The real-life return of the average investor is dramatically lower than the return of the average mutual fund. In theory, this gap shouldn’t exist, but investors are leaving money on the table and we don’t seem to understand why this is is happening.

We end up looking for a complex answer to this problem with more data and more analysis. What we observe is that so often investor behavior becomes dislocated from their own personal goals – we see investor emotions driving decision making.

In the financial industry our long-standing problem is that of trying to manage investor behavior, so is there a simple answer readily available for us?

Advice value

A survey from Aon Hewitt shows that over a 10-year period that individuals who took a ‘do it yourself’ approach to investing were 1.86% worse off each year than those who used a financial professional. What they found during the most volatile five years of this time period for equity markets, is that the effect jumped to 3%.

A Vanguard study into the value of investment advice puts this at 3% annually on average and actively assigns a basis point value to all the services and adviser provides, from wealth planning, asset allocation and most importantly to managing customer behaviour.

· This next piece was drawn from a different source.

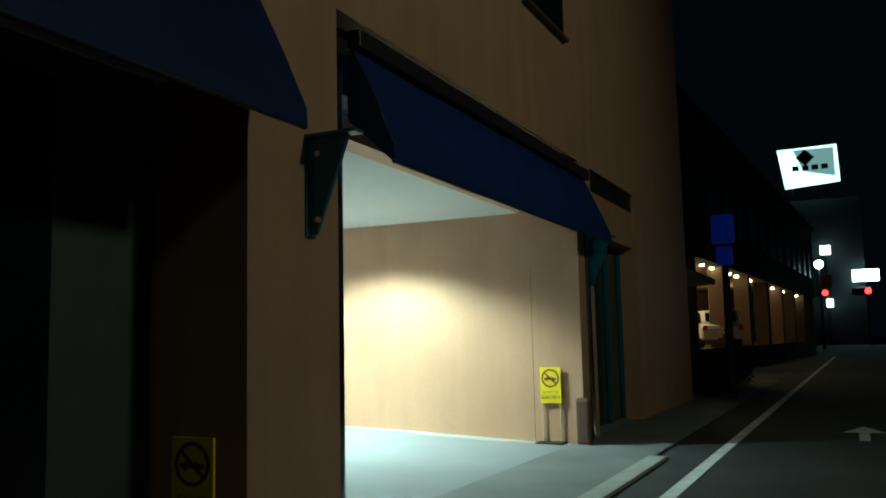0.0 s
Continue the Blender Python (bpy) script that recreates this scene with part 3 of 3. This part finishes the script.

Hand holding customers behaviour is put at 50% of the value an adviser adds.  If an additional 3% doesn’t sound like a lot, if I have a 30 year investment horizon, that 3% additional I get each year from using an adviser has the potential to strongly enhance the size of my retirement pot.

Most clients think that a financial adviser should manage their wealth and this is the biggest value that they add.

Rare skill

However, in a world where personal financial issues have become increasingly and often unnecessarily complex, a good adviser can help clients figure out what matters, what is useful, and what can go wrong. There are few enough people with the expertise sufficient to begin to do that for themselves. Nobody can do it objectively.

That’s why good advisers are an absolute necessity. Our own behaviour is the biggest single barrier to us achieving our long term savings and investment goals. Ultimately, a good adviser can and will influence and even change client behaviour.